After Bahia, we returned to Puerto Lopez once more for 5 days of whale watching, diving, exploring Isla De La Plata (discovered by Sir Francis Drake 1528) and the Mantalilla National Park, which is the only surviving tropical coastal park left on the pacific, and it was amazing.

Quito

Arriving in Quito after a never ending 12 hour bus journey was exhausting, both mentally and physically. The bus terminal looked more like a space station, very modern, clean and conditioned, but typically a million miles out of town. Took a taxi to our hostel which was situated on the borders of the Old Town arriving around 9pm.

After chatting to the girl in reception, we went to the local store to buy our food for the evening as she quoted that if we go out at this time we will be robbed. What a wonderful welcome to a new city, instantly we had the vibes of fear driven into us, so decided to play it safe for the time being. The following day we got chatting to another English couple whom had been in the city for 4 days and hadn’t ventured out whatsoever because of the risk of muggings, so we decided to do just that.

Apart from going to the new town for lunch and an attempt of being drugged in an internet café, we hardly ventured further than the old town during the day time.
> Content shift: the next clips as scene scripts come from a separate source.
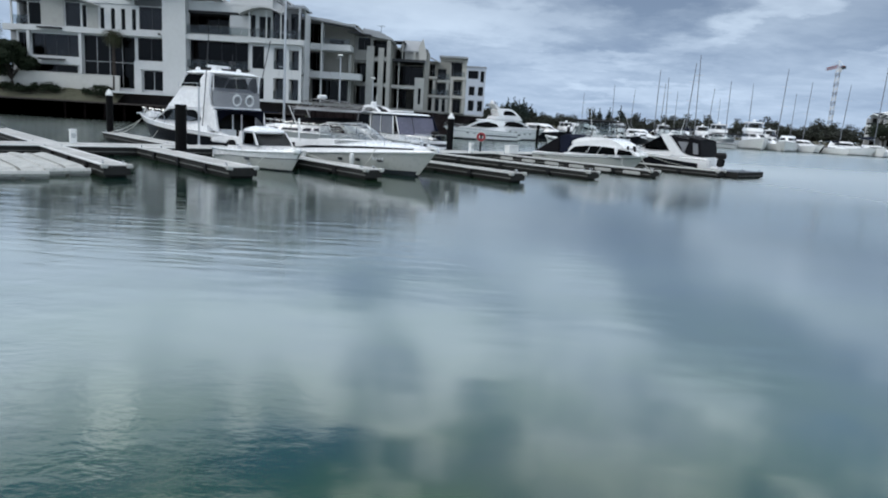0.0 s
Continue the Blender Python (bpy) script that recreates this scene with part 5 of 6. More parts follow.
class House:
    """A house facing the water; numbers are world metres, meshes hang on an empty at its base."""

    def __init__(self, name, label, x0, x1, y, z0, category="house", group="waterfront houses", turn=0.0):
        self.base = Vector(((x0 + x1) / 2, y, z0))
        self.ob = thing(name, label, category, pose(*self.base, 0, 0, turn), group)
        self.y = y

    def p(self, name, bm, mat, label="", parent=None, smooth=False):
        bm.transform(Matrix.Translation(-self.base))
        return part(name, bm, mat, parent or self.ob, label, smooth)

    def front(self, x0, x1, z0, z1, holes, mat, y=None, thick=0.3, label=""):
        y = self.y if y is None else y
        return self.p("wall", wall_cut(x0, x1, z0, z1, y, y + thick, holes), mat, label)

    def window(self, x0, x1, z0, z1, y=None, cols=2, rows=1, glass=None, fm=None, deep=0.12, label=""):
        y = (self.y if y is None else y) + deep
        w = 0.055
        xs = [x0 + w / 2 + (x1 - x0 - w) * i / cols for i in range(cols + 1)]
        zs = [z0 + w / 2 + (z1 - z0 - w) * i / rows for i in range(rows + 1)]
        holes = [(a + w / 2, b - w / 2, c + w / 2, d - w / 2) for a, b in zip(xs, xs[1:]) for c, d in zip(zs, zs[1:])]
        win = self.p("window", wall_cut(x0, x1, z0, z1, y, y + 0.06, holes), fm or ALU, label)
        for a, b in zip(xs, xs[1:]):
            for c, d in zip(zs, zs[1:]):
                pane = self.p("pane", boxes((a + w / 2, b - w / 2, y + 0.025, y + 0.035, c + w / 2, d - w / 2)), glass or TINT, "", win)
                pane.visible_shadow = False
        return win

    def rooms(self, x0, x1, zs, deep=5.0, y=None, mat=None, side=None, side_mat=None):
        """Floors, ceilings and back walls of the rooms behind the glass."""
        y = (self.y if y is None else y) + 0.3
        rows = [(x0 + 0.02, x1 - 0.02, y, y + deep, z - 0.3, z - 0.02) for z in zs]
        rows.append((x0 + 0.02, x1 - 0.02, y + deep, y + deep + 0.2, zs[0] - 0.3, zs[-1]))
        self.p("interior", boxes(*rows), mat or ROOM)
        for x in (x0, x1 - 0.25):
            self.p("side_wall", boxes((x, x + 0.25, y, side or y + deep + 4, zs[0] - 0.3, zs[-1])), side_mat or RENDER_WHITE)

    def curtain(self, x0, x1, z0, z1, y=None):
        y = (self.y if y is None else y) + 0.6
        n = max(6, int((x1 - x0) / 0.08))
        self.p("curtain", sheet_mesh([[(x0 + (x1 - x0) * i / n, y + 0.04 * math.sin(i * 1.9), z) for i in range(n + 1)] for z in (z0, z1)]), CURTAIN, "pale hanging curtain")

    def balustrade(self, x0, x1, z, y, h=1.0, glass=True, ends=True):
        n = max(1, round((x1 - x0) / 1.4))
        rail = self.p("handrail", tubes([(x0, y, z + h), (x1, y, z + h)], r=0.018), ALU)
        for i in range(n + 1):
            x = x0 + (x1 - x0) * i / n
            self.p("baluster", boxes((x - 0.012, x + 0.012, y - 0.015, y + 0.015, z, z + h)), ALU)
            if i < n and glass:
                self.p("glass_panel", boxes((x + 0.04, x + (x1 - x0) / n - 0.04, y - 0.006, y + 0.006, z + 0.08, z + h - 0.06)), CLEAR, "", rail).visible_shadow = False

    def curved_roof(self, pts, y0, y1, thick=0.22, mat=None):
        """pts: x, z along the roof's edge."""
        top = [(x, z) for x, z in pts]
        low = [(x, z - thick) for x, z in pts[::-1]]
        self.p("roof", side_extrude(top + low, y0, y1), mat or RENDER_GREY, "pale curved roof")


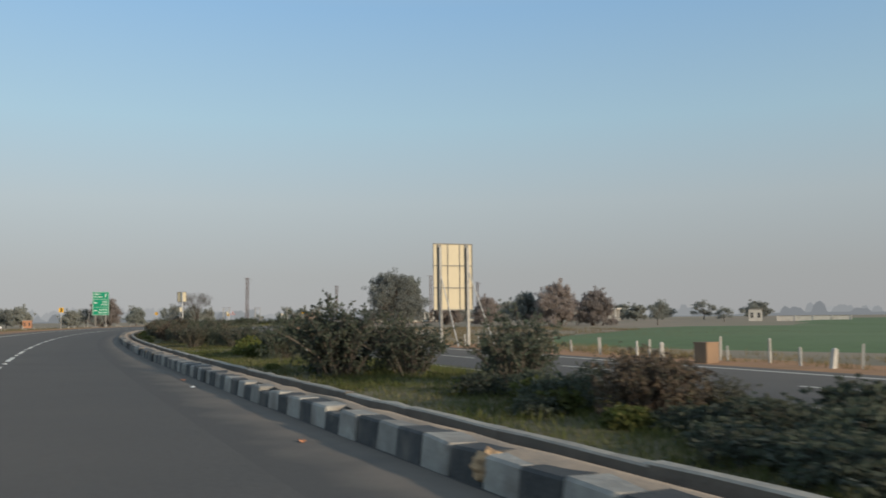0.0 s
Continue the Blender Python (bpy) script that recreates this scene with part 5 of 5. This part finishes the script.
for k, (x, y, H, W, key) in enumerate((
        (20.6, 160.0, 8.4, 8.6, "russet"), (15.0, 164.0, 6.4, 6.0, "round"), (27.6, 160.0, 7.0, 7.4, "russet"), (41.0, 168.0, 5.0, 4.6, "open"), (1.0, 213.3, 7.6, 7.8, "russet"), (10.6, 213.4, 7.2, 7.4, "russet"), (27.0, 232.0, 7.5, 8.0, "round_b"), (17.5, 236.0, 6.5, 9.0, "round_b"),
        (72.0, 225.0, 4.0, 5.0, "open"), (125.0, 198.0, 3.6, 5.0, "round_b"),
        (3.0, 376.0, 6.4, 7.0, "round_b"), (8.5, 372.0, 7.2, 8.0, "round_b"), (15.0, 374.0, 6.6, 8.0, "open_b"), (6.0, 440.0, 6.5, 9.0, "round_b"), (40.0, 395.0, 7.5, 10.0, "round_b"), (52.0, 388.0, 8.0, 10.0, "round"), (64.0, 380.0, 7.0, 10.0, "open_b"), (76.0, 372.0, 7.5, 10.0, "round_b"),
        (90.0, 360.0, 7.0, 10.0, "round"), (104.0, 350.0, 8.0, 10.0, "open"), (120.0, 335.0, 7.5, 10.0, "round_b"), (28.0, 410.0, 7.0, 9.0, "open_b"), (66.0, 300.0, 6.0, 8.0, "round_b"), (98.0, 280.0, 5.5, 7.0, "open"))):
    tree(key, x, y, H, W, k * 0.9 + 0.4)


def woods_backdrop(radius, tall, col, seed, share):
    """A plain glowing belt of woods some kilometres off, its morning haze painted on."""
    rng = np.random.RandomState(seed)
    n = int(math.tau * radius / 2.5)
    a = np.arange(n) * math.tau / n
    top = 3.0 + 2.0 * np.sin(a * 9 + seed) + 1.5 * np.sin(a * 23 + 1)
    for k in range(int(n * share)):
        c, w = rng.randint(n), rng.randint(3, 11)
        h = tall * rng.uniform(0.45, 1.0) * (0.72 + 0.28 * math.sin(a[c] * 13 + seed))
        i = np.arange(-w, w + 1)
        at = (c + i) % n
        top[at] = np.maximum(top[at], h * np.maximum(0, 1 - np.abs(i / (w + 0.5)) ** 2.6) ** 0.6 * rng.uniform(0.9, 1.0, len(i)))
    top = top * (0.86 + 0.28 * np.convolve(rng.uniform(0, 1, n + 2), (0.25, 0.5, 0.25), "valid"))
    x, y = -60 + radius * np.cos(a), 150 + radius * np.sin(a)
    v = np.r_[np.c_[x, y, np.full(n, -4.0)], np.c_[x, y, top]]
    k, j = np.arange(n), (np.arange(n) + 1) % n
    m = bpy.data.materials.new("painted_haze_glow")
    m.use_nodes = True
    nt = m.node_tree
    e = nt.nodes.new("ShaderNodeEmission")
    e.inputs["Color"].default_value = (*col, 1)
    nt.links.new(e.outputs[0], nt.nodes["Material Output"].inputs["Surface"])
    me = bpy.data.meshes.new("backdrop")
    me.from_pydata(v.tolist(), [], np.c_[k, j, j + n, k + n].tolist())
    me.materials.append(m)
    tagged(new("backdrop", me), "belt of distant woods, its haze painted as a pale glow", "backdrop", kind="structure")


# three belts, each paler than the nearer one: haze put into the colour
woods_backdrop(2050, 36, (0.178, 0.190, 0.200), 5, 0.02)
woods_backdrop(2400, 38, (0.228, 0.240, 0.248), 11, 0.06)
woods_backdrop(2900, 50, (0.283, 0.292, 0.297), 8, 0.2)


def field_shrub(key, x, y, tall, wide):
    stems, leaves, h0, lb = SHRUBS[key]
    m = Matrix.Translation((x, y, land_at(x, y) - 0.03)) @ Matrix.Rotation(x, 4, "Z") @ Matrix.Diagonal((wide, wide, tall / h0, 1))
    t = again(SHRUB_FIRST[key], m)
    tagged(t, "dark bushy shrub at the edge of a field", "shrub", "shrubs of the fields")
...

This was fine since they had an ample selection of vegetarian restaurants, a great coffee house, and an ice cream parlour which had being making delicious ice creams since 1858, San Augusta.

Again we succumbed to the pizza delivery every night for 4 days and felt terrible by the time we left. Our flight was at 6.20am so we booked a taxi through the hotel only to be waiting outside at 4.30am with no taxi and no number to call. I eventually flagged down a taxi who charged us double fare but we didn’t mind since it got us off the street into safety. Arrived at the airport and were immediately spotted by 4 young Afro-Caribbean guys hanging around the taxi rank, who then followed us into the terminal. Managed to give them the slip, luckily only had hand luggage so very easy to move around with stealth at that time in the morning. Checked in, paid the extortionate departure tax and went to the lounge to wait for our flight to Colombia.